┌──
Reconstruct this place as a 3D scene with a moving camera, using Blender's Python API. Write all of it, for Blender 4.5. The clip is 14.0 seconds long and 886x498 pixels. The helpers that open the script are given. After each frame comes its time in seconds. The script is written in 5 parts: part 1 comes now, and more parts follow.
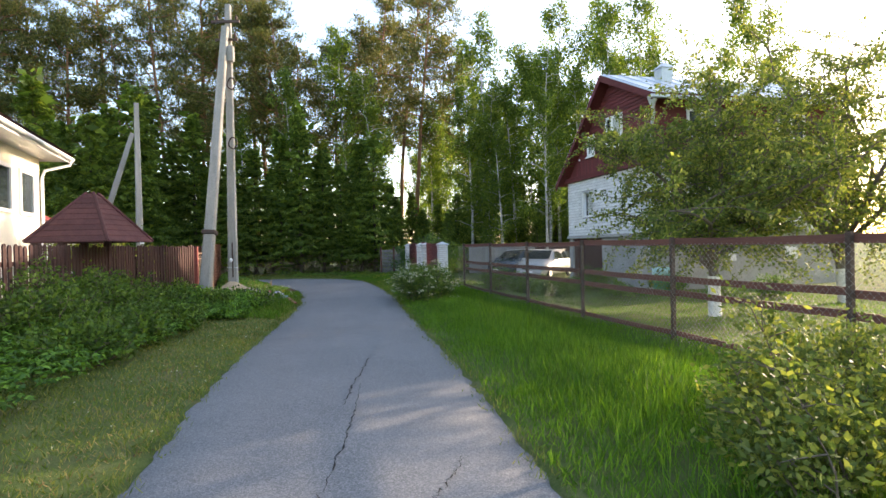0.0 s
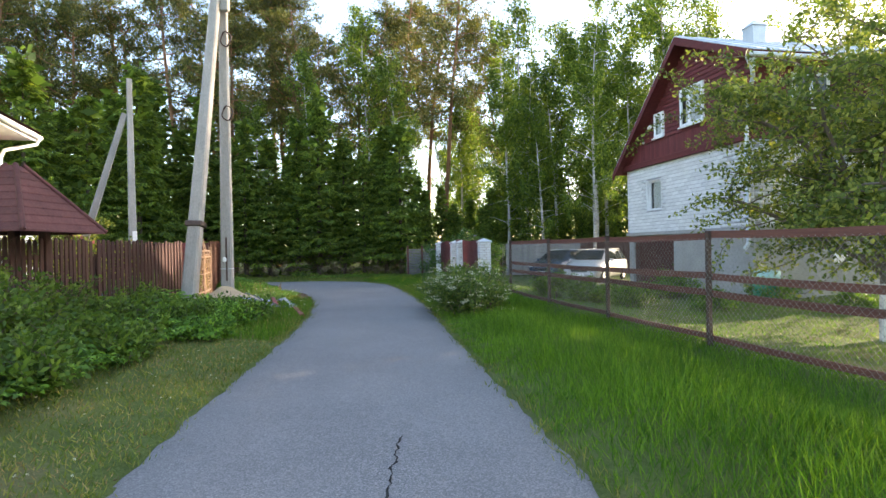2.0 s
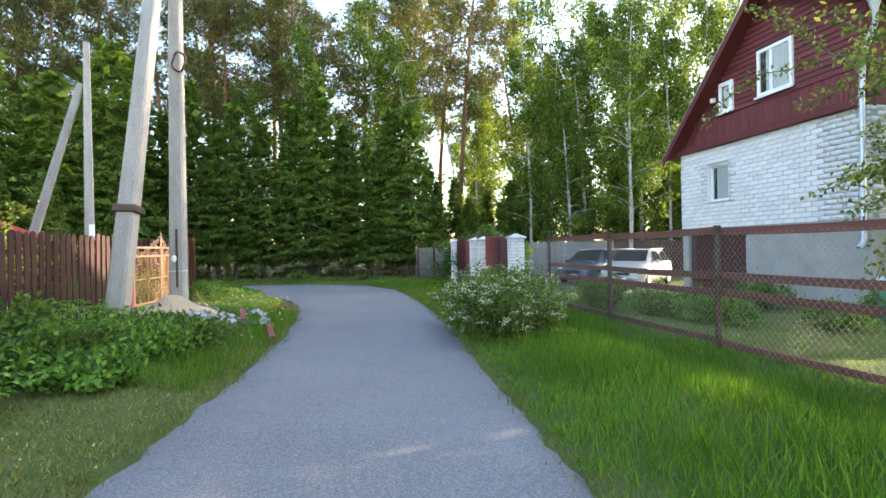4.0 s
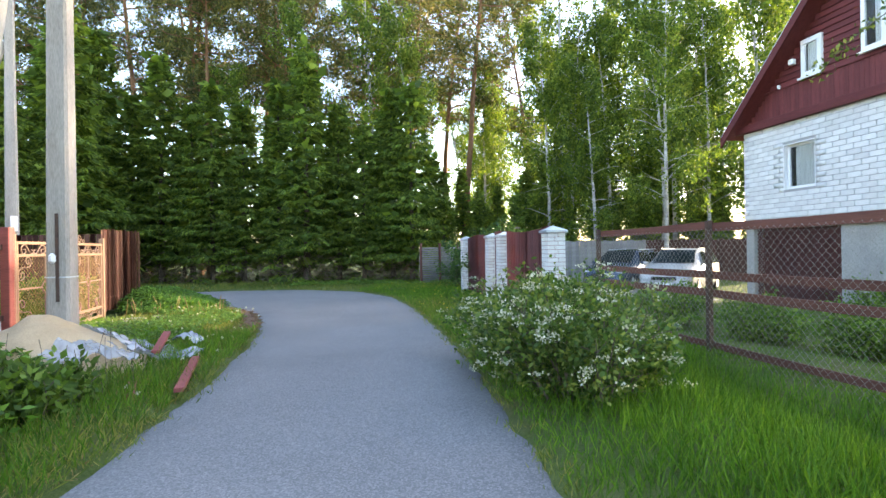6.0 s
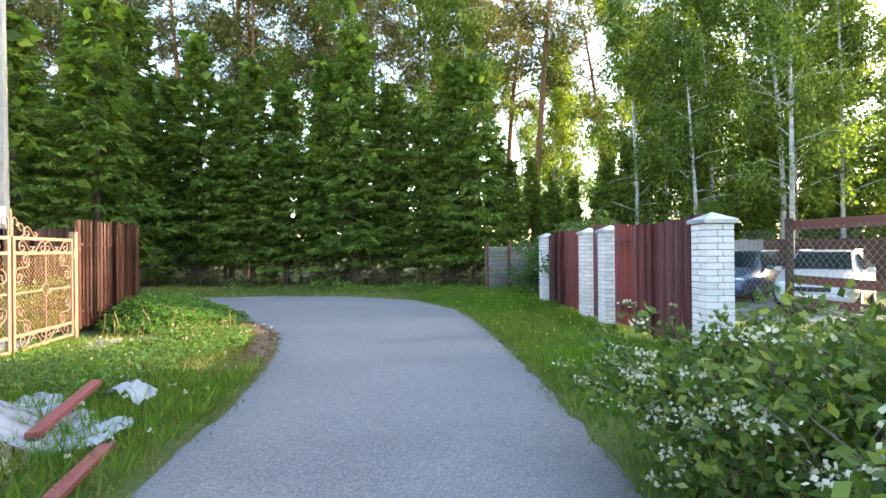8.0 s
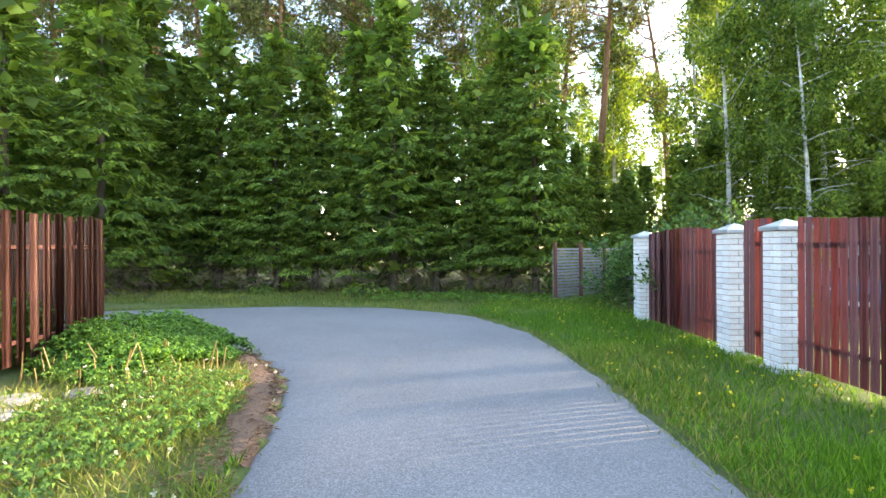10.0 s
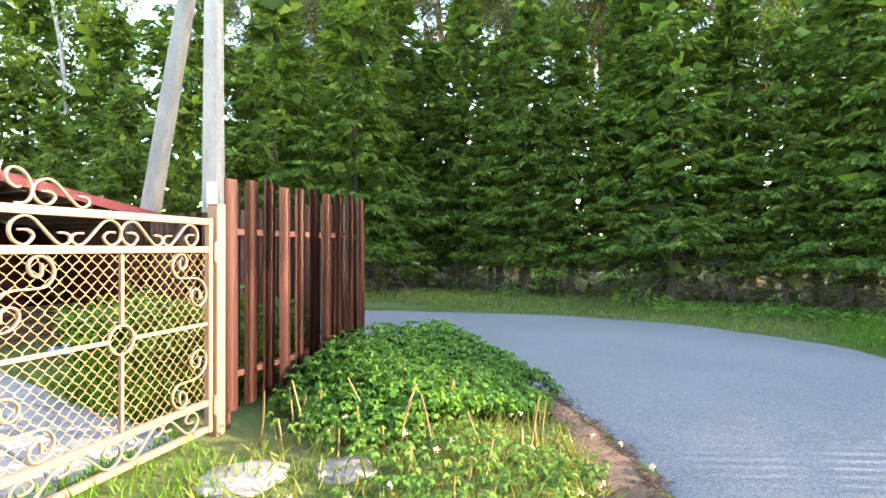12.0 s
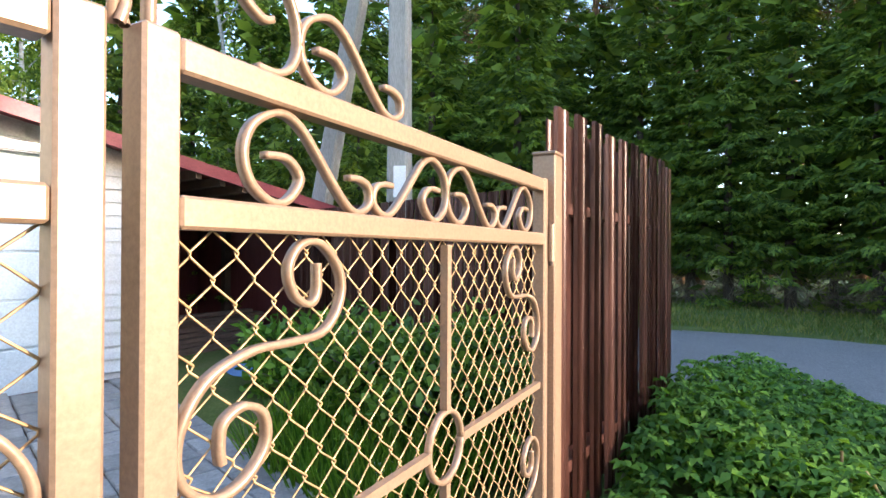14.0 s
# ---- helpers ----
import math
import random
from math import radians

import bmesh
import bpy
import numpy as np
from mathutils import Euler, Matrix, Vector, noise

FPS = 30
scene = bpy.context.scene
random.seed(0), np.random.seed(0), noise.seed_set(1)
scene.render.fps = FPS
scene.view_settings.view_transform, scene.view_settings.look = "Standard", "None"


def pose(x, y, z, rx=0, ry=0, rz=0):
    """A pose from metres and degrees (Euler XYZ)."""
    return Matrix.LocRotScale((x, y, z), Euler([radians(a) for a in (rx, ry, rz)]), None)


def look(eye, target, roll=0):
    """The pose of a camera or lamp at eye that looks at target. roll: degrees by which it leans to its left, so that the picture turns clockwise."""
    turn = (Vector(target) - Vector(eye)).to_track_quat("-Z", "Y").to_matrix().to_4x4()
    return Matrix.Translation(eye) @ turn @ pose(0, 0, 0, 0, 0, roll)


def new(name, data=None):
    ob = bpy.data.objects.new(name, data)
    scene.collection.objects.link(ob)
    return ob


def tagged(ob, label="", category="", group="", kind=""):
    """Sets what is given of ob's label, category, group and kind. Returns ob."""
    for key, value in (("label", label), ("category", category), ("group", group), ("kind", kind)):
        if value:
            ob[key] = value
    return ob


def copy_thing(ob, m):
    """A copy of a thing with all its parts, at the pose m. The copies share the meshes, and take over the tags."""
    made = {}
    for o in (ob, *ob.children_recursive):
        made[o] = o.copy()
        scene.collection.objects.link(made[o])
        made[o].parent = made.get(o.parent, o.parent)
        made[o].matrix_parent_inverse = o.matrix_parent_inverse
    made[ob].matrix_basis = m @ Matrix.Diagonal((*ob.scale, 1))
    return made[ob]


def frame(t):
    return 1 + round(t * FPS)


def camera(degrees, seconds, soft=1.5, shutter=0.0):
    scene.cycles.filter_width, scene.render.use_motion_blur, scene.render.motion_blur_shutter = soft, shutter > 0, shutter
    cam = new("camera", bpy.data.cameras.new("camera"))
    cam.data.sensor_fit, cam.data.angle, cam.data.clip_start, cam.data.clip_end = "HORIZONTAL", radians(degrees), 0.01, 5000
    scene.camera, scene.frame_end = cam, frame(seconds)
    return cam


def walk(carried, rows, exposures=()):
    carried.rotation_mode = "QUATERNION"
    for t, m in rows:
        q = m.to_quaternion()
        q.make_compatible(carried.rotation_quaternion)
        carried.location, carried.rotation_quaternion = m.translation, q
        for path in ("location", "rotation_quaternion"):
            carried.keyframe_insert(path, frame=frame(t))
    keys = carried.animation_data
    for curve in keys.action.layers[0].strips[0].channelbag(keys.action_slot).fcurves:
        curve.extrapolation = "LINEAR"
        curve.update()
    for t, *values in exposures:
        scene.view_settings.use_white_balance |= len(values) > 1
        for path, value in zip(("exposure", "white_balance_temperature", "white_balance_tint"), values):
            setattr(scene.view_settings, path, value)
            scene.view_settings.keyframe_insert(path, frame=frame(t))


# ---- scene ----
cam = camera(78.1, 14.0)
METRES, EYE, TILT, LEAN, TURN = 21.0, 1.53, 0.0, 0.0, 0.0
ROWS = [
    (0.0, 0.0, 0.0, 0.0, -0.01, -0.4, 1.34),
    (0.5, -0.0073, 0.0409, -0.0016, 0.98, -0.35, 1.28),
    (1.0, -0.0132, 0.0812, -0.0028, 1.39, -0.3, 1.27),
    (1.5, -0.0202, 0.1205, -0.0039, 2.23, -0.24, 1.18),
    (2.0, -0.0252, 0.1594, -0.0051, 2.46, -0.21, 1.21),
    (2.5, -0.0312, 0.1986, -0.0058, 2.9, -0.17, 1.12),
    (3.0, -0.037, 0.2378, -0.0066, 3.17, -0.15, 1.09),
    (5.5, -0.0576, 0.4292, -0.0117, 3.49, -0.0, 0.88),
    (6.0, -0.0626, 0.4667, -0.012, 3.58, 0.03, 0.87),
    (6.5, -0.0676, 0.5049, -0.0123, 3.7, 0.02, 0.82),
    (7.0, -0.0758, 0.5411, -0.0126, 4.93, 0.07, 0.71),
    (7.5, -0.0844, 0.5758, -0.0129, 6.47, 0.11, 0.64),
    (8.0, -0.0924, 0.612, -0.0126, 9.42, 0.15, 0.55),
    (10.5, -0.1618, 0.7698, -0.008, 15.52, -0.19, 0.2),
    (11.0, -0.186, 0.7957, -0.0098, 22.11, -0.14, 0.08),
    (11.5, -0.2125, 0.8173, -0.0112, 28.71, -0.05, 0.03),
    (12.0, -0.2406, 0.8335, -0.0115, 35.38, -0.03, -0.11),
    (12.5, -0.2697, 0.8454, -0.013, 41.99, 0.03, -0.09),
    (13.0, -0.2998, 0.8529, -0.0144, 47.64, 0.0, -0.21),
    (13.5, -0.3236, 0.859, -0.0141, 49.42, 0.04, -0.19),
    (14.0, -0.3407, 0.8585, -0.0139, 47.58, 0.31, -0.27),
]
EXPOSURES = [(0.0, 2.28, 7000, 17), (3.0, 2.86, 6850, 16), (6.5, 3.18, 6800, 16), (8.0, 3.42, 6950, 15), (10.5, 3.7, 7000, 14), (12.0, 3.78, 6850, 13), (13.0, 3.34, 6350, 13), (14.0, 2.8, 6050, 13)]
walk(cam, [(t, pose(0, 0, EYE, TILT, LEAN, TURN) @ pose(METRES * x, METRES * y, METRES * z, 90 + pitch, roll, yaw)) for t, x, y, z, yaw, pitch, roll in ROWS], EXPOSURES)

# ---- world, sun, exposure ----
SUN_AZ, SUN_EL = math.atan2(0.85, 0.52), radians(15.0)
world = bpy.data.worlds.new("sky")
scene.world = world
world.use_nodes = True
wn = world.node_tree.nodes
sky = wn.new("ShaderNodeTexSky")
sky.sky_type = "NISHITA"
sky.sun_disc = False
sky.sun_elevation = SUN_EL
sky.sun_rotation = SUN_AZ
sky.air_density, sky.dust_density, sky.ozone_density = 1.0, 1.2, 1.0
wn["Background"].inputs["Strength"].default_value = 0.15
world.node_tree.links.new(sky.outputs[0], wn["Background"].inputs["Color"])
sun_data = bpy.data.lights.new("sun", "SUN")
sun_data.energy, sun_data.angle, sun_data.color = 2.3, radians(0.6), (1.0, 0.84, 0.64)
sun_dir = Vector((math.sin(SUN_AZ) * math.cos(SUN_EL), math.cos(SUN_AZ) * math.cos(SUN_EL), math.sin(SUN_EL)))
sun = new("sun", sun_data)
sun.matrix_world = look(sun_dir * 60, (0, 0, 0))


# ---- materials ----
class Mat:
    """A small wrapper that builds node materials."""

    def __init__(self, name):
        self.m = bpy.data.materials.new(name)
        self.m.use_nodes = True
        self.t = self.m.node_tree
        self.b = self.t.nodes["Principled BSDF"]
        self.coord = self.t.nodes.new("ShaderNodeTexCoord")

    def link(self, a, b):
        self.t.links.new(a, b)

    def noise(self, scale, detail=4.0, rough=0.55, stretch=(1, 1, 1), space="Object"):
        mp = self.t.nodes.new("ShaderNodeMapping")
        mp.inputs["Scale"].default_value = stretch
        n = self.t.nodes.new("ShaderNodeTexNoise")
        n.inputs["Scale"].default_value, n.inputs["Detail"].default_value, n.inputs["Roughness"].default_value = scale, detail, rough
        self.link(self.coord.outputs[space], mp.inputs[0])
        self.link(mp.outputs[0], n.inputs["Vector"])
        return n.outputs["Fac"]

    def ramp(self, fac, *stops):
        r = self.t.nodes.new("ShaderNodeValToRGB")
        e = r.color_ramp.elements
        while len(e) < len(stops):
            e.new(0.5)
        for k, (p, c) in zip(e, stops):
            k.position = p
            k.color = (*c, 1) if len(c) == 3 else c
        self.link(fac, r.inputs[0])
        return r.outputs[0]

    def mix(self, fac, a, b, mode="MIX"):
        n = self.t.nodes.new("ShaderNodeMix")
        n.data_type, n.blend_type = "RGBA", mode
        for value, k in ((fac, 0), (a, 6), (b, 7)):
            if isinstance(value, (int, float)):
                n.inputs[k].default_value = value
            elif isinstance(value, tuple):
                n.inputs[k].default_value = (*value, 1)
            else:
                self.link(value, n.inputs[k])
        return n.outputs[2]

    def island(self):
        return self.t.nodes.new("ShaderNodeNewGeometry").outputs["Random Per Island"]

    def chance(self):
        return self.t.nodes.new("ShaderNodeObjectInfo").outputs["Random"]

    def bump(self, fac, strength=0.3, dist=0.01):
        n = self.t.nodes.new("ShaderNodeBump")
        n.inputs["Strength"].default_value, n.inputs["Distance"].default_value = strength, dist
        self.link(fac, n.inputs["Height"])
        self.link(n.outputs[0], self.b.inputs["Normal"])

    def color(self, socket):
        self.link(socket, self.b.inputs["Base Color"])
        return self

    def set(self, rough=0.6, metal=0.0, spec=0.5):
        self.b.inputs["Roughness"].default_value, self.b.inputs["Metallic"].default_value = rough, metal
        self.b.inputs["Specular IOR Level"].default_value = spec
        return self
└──
_What the exercise asks_
Reproduce the data above word for word from its first line through the line that holds "import bmesh", both ends included; skip pictures.

_Solution to the problem_
Reconstruct this place as a 3D scene with a moving camera, using Blender's Python API. Write all of it, for Blender 4.5. The clip is 14.0 seconds long and 886x498 pixels. The helpers that open the script are given. After each frame comes its time in seconds. The script is written in 5 parts: part 1 comes now, and more parts follow.
0.0 s
2.0 s
4.0 s
6.0 s
8.0 s
10.0 s
12.0 s
14.0 s
# ---- helpers ----
import math
import random
from math import radians

import bmesh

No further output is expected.